═══ Data section ═══

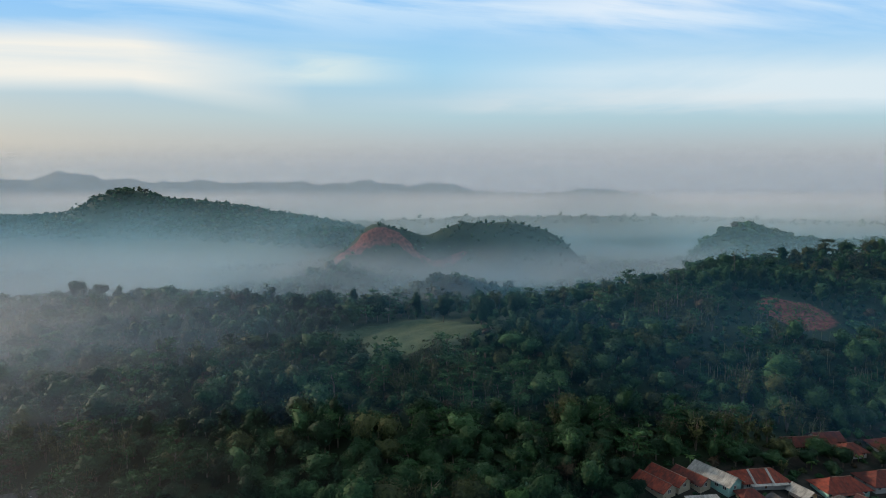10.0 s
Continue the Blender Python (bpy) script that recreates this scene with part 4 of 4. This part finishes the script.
for x, y, top, tone in ((116, 338, 9, 1), (123, 341, 8, 0), (129, 336, 8.5, 1), (136, 341, 11, 3), (143, 338, 8, 0), (150, 342, 10, 1), (157, 338, 8.5, 0), (165, 342, 8, 1), (172, 338, 7, 0),
                        (151, 293, 7.5, 0), (158, 289, 8, 1), (165, 294, 9.5, 0), (173, 290, 8.5, 1), (180, 296, 9.5, 0), (187, 292, 8.5, 0), (194, 297, 8, 1), (160, 298, 7.5, 0), (99, 297, 6, 2), (106, 294, 5.5, 1),
                        (112, 272, 8, 0), (120, 268, 9, 1), (128, 276, 7, 0), (138, 266, 9, 0), (143, 262, 8, 1), (158, 267, 8, 0), (110, 262, 9, 0), (124, 257, 8, 1), (136, 254, 9, 0), (150, 257, 9, 1), (162, 256, 7, 0),
                        (158, 247, 9, 0), (146, 249, 8, 0), (128, 246, 8, 1), (112, 249, 8, 0), (168, 250, 7, 1), (96, 262, 8, 0), (100, 254, 9, 0), (86, 258, 8, 1), (140, 284, 7, 0), (131, 287, 6, 1),
                        (68, 300, 8, 0), (66, 314, 9, 1), (72, 319, 8, 0), (70, 328, 10, 0), (60, 320, 9, 1), (57, 300, 9, 0), (64, 290, 8, 0), (70, 281, 8, 1), (62, 275, 9, 0), (54, 288, 9, 1), (50, 300, 9, 0)):
    if clear_of_houses(x, y, 0.6):
        tree("dome", x, y, tone, top * 0.125, top * 0.1, x * 13 % 360, int(x), "shading the village houses")
single_trees()
forest("woodland", "dense mixed green woodland on the near slope", 21, 440, wooded(31, 220, 430, 7.5, lambda y: 0.76 * y + 20, where=lambda x, y: not (y < 280 and -75 < x < 62) or hash_of(x, y) < 0.45), (0.65, 1.6))
forest("woodland", "dense mixed green woodland along the crest", 22, 230, wooded(32, 430, 600, 8.3, lambda y: 0.78 * y + 20), (0.6, 1.55))
forest("woodland", "leafy thicket closing the crest under the tall trees", 29, 100, wooded(39, 500, 600, 9.0, lambda y: 420, 0.9, lambda x, y: 130 < x < 420), (1.0, 2.2), 0.5, "bush")
forest("undergrowth", "low green undergrowth between the trees and houses", 26, 56, wooded(36, 218, 470, 6.4, lambda y: 0.74 * y + 10, apart=1.5, lane=False), (0.5, 1.15), 0.3, "bush")
forest("woodland", "mist-veiled woodland in the valley behind", 23, 46, wooded(33, 600, 960, 9.6, lambda y: 0.75 * y + 30, 0.8, lambda x, y: not bare_hill(x, y) and not lone_hill(x, y)), (1.2, 3.0), 0.5, "bush")
forest("woodland", "wooded lone hill beyond the crest", 27, 90, wooded(37, 760, 900, 8.0, lambda y: 500, 1.0, lone_hill), (1.3, 2.6), 0.5, "bush")
forest("scrub", "low scrub on the bare red hill", 25, 40, wooded(35, 790, 905, 6.5, lambda y: 190, 0.7, lambda x, y: bare_hill(x, y) and not red_face(x, y) and gz(x, y) > 14), (0.5, 1.3), 0.6, "bush")
forest("woodland", "far misty tree line on the low ridge", 28, 24, wooded(38, 1690, 1860, 30.0, lambda y: 1350, 0.8, lambda x, y: gz(x, y) > 8), (1.5, 3.2), 3.0, "bush")
forest("woodland", "distant wooded hill slopes", 24, 30, wooded(34, 960, 1460, 12.0, lambda y: 0.72 * y, 0.95, lambda x, y: gz(x, y) > 26), (1.5, 3.0), 1.0, "bush")


def pale_stems():
    """Clumps of pale bare stems standing among the trees."""
    rng = np.random.default_rng(77)
    pieces = []
    for _ in range(74):
        cx, cy = rng.uniform(-140, 330), rng.uniform(330, 480)
        if rng.random() < 0.4:
            cx, cy = rng.uniform(125, 285), rng.uniform(385, 452)
        elif math.sin(cx * 0.045 + 1.3) + math.sin(cy * 0.052 + cx * 0.02) < 0.3 or in_field(cx, cy) or in_village(cx, cy):
            continue
        if in_scar(cx, cy):
            continue
        for _ in range(int(rng.integers(4, 12))):
            x, y, h = cx + rng.normal() * 3.5, cy + rng.normal() * 2.5, rng.uniform(6, 11)
            z = gz(x, y)
            pieces.append(tube([(x, y, z), (x + rng.normal() * 0.3, y, z + h * 0.6), (x + rng.normal() * 1.6, y + rng.normal() * 0.9, z + h)], (0.11, 0.08, 0.03), 5))
    tagged(new("pale_stems", np_mesh("pale_stems", *joined(pieces), [BAMBOO], smooth=True)), "clumps of pale bare stems among the trees", "stems", kind="stuff")


pale_stems()


# ---- small buildings apart from the village ----
def pavilion(x, y, az):
    """A small prayer house: two tiers of hipped roof with a cupola on top."""
    top = tagged(new("prayer_house"), "small whitewashed prayer house with a dark two-tiered roof", "prayer house")
    top.matrix_world = pose(x, y, gz(x, y) - 0.1, 0, 0, az)
    bm = bmesh.new()
    box(bm, -4, 4, -4, 4, -1.5, 3.0)
    part("wall", bm, WALLS["white"], top)
    for z, o, i, h in ((2.9, 5.0, 2.0, 1.7), (5.0, 2.6, 0.35, 1.5)):
        bm = bmesh.new()
        q = [(-1, -1), (1, -1), (1, 1), (-1, 1)]
        for k in range(4):
            p0, p1 = q[k], q[(k + 1) % 4]
            slab(bm, [(p0[0] * o, p0[1] * o, z), (p1[0] * o, p1[1] * o, z), (p1[0] * i, p1[1] * i, z + h), (p0[0] * i, p0[1] * i, z + h)], 0.1)
        part("roof", bm, ROOFS["dark"], top)
    bm = bmesh.new()
    box(bm, -2.0, 2.0, -2.0, 2.0, 4.4, 5.05)
    part("clerestory", bm, WALLS["white"], top, "white band between the roofs")
    bm = bmesh.new()
    for sx, sy in ((-1, -1), (1, -1), (1, 1), (-1, 1)):
        rod(bm, (sx * 2.6, sy * 2.6, 5.1), (sx * 0.3, sy * 0.3, 6.6), 0.09, 0.09)
    part("roof_rim", bm, FRAME, top, "pale hip ridges")
    bm = bmesh.new()
    r = bmesh.ops.create_uvsphere(bm, u_segments=12, v_segments=8, radius=0.42)
    bmesh.ops.translate(bm, verts=r["verts"], vec=(0, 0, 6.8))
    rod(bm, (0, 0, 7.0), (0, 0, 8.0), 0.06, 0.03)
    part("finial", bm, FRAME, top, "pale bulb finial")
    for side in (-1, 1):
        for wx in (-2.2, 0, 2.2):
            window(top, wx, side * 4, 0.9, side, 0)
            window(top, wx, side * 4, 0.9, side, 1)


def small_hut(x, y, az):
    top = tagged(new("hut"), "small timber field hut with pale roof edges", "hut")
    top.matrix_world = pose(x, y, gz(x, y) - 0.1, 0, 0, az)
    bm = bmesh.new()
    box(bm, -1.8, 1.8, -1.6, 1.6, -0.8, 2.3)
    part("wall", bm, TIMBER, top)
    bm = bmesh.new()
    slab(bm, [(-2.4, -2.4, 2.0), (0, -2.4, 4.2), (0, 2.4, 4.2), (-2.4, 2.4, 2.0)][::-1], 0.1)
    slab(bm, [(2.4, -2.4, 2.0), (2.4, 2.4, 2.0), (0, 2.4, 4.2), (0, -2.4, 4.2)][::-1], 0.1)
    part("roof", bm, ROOFS["dark"], top)
    for side in (-1, 1):
        bm = bmesh.new()
        rod(bm, (side * 2.4, -2.45, 2.0), (0, -2.45, 4.25), 0.13, 0.13)
        part("bargeboard", bm, FRAME, top, "pale painted bargeboard")
    bm = bmesh.new()
    box(bm, -0.4, 0.4, -1.66, -1.58, -0.1, 1.8)
    part("door", bm, DOOR, top)


def stilt_barn(x, y, az):
    top = tagged(new("stilt_barn"), "pale-walled raised barn on stilts with a dark roof", "barn")
    top.matrix_world = pose(x, y, gz(x, y), 0, 0, az)
    for px in (-3.6, -1.2, 1.2, 3.6):
        for py in (-1.8, 1.8):
            bm = bmesh.new()
            box(bm, px - 0.1, px + 0.1, py - 0.1, py + 0.1, -0.6, 1.3)
            part("stilt", bm, TIMBER, top)
    bm = bmesh.new()
    box(bm, -4, 4, -2.1, 2.1, 1.25, 3.3)
    body = part("wall", bm, WALLS["white"], top)
    for k in range(9):
        bm = bmesh.new()
        box(bm, -4 + k - 0.05, -4 + k + 0.05, -2.16, -2.1, 1.25, 3.3)
        part("batten", bm, TIMBER, body)
    bm = bmesh.new()
    slab(bm, [(-4.6, -2.8, 3.1), (4.6, -2.8, 3.1), (2.4, 0, 4.7), (-2.4, 0, 4.7)])
    slab(bm, [(4.6, 2.8, 3.1), (-4.6, 2.8, 3.1), (-2.4, 0, 4.7), (2.4, 0, 4.7)])
    slab(bm, [(4.6, -2.8, 3.1), (4.6, 2.8, 3.1), (2.4, 0, 4.7)])
    slab(bm, [(-4.6, 2.8, 3.1), (-4.6, -2.8, 3.1), (-2.4, 0, 4.7)])
    part("roof", bm, ROOFS["dark"], top)


pavilion(0.5, 286, 4)
small_hut(13, 249, 6)
stilt_barn(48, 240, 18)


def yard_wall(x0, y0, x1, y1, h):
    top = tagged(new("yard_wall"), "low weathered brick yard wall among the palms", "wall")
    bm = bmesh.new()
    n = 8
    for i in range(n):
        p, q = i / n, (i + 1) / n
        ax, ay, bx, by = x0 + (x1 - x0) * p, y0 + (y1 - y0) * p, x0 + (x1 - x0) * q, y0 + (y1 - y0) * q
        a, l = math.degrees(math.atan2(by - ay, bx - ax)), math.hypot(bx - ax, by - ay)
        z = gz((ax + bx) / 2, (ay + by) / 2)
        box(bm, -l / 2, l / 2, -0.12, 0.12, -0.8, h, pose((ax + bx) / 2, (ay + by) / 2, z, 0, 0, a))
        box(bm, l / 2 - 0.2, l / 2 + 0.2, -0.2, 0.2, -0.8, h + 0.25, pose((ax + bx) / 2, (ay + by) / 2, z, 0, 0, a))
    part("brickwork", bm, WALLS["brick"], top)


yard_wall(-55, 260, -33, 257, 1.6)


# ---- power line over the lane ----
def utility_pole(x, y, h):
    top = tagged(new("utility_pole"), "dark timber utility pole with a short crossarm", "pole", "utility poles")
    top.matrix_world = pose(x, y, gz(x, y))
    bm = bmesh.new()
    rod(bm, (0, 0, -0.8), (0, 0, h), 0.15, 0.09, 8)
    part("pole", bm, BARK, top)
    bm = bmesh.new()
    box(bm, -0.06, 0.06, -0.8, 0.8, h - 0.45, h - 0.33)
    arm = part("crossarm", bm, STEEL, top)
    for k in (-0.7, 0, 0.7):
        bm = bmesh.new()
        rod(bm, (0, k, h - 0.33), (0, k, h - 0.12), 0.06, 0.05, 6)
        part("insulator", bm, FRAME, arm)
    return Vector((x, y, gz(x, y) + h - 0.12))


heads = [utility_pole(x, y, h) for x, y, h in ((-128, 314, 8.5), (-87, 312, 8.5), (-45, 303, 8.5), (-2, 300, 8.5), (40, 304, 8.5))]
for p, q in zip(heads, heads[1:]):
    for k in (-0.7, 0, 0.7):
        pts = [p.lerp(q, s) + Vector((0, k, -4 * 1.5 * s * (1 - s))) for s in np.linspace(0, 1, 13)]
        tagged(new("power_cable", np_mesh("power_cable", *tube([tuple(v) for v in pts], [0.016] * 13, 5), [STEEL], smooth=True)), "pale sagging overhead cable between utility poles", "cable", "overhead cables")


# ---- young plants on the cleared red plot ----
def seedlings():
    rng = np.random.default_rng(66)
    vs, fs, b = [], [], 0
    for _ in range(420):
        x, y = 216 + rng.normal() * 10, 466 + rng.normal() * 9
        if not in_scar(x, y):
            continue
        p = np.array([x, y, gz(x, y)])
        v, f = foliage(rng, np.array([[0, 0, 0.35]]), [rng.uniform(0.2, 0.5)], 8, 0.28, 1.0, 0.8, 0.0)
        vs.append(v + p), fs.append(f + b)
        b += len(v)
    tagged(new("seedlings", np_mesh("seedlings", np.concatenate(vs), np.concatenate(fs), [BANANA_LEAF])), "scattered young crop plants on cleared red soil", "crop", kind="stuff")


seedlings()


# ---- paved yard by the lower hamlet ----
def paved_yard(x, y, az, w, l):
    bm = bmesh.new()
    nx, ny = 4, 3
    top = tagged(new("paved_yard"), "pale concrete drying yard among the trees", "yard")
    z = gz(x, y)
    top.matrix_world = pose(x, y, z + 0.1, 0, 0, az)
    box(bm, -l / 2, l / 2, -w / 2, w / 2, -0.8, 0.0)
    part("base", bm, CONCRETE, top)
    for i in range(nx):
        for j in range(ny):
            bm = bmesh.new()
            box(bm, -l / 2 + i * l / nx + 0.03, -l / 2 + (i + 1) * l / nx - 0.03, -w / 2 + j * w / ny + 0.03, -w / 2 + (j + 1) * w / ny - 0.03, -0.05, 0.06 + 0.01 * ((i + j) % 2))
            part("slab", bm, CONCRETE, top)


paved_yard(-77, 231, 28, 6, 9)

═══

Stated exercise:
Find the lines of the material that hold the word "with" and report their count alone.

The answer:
6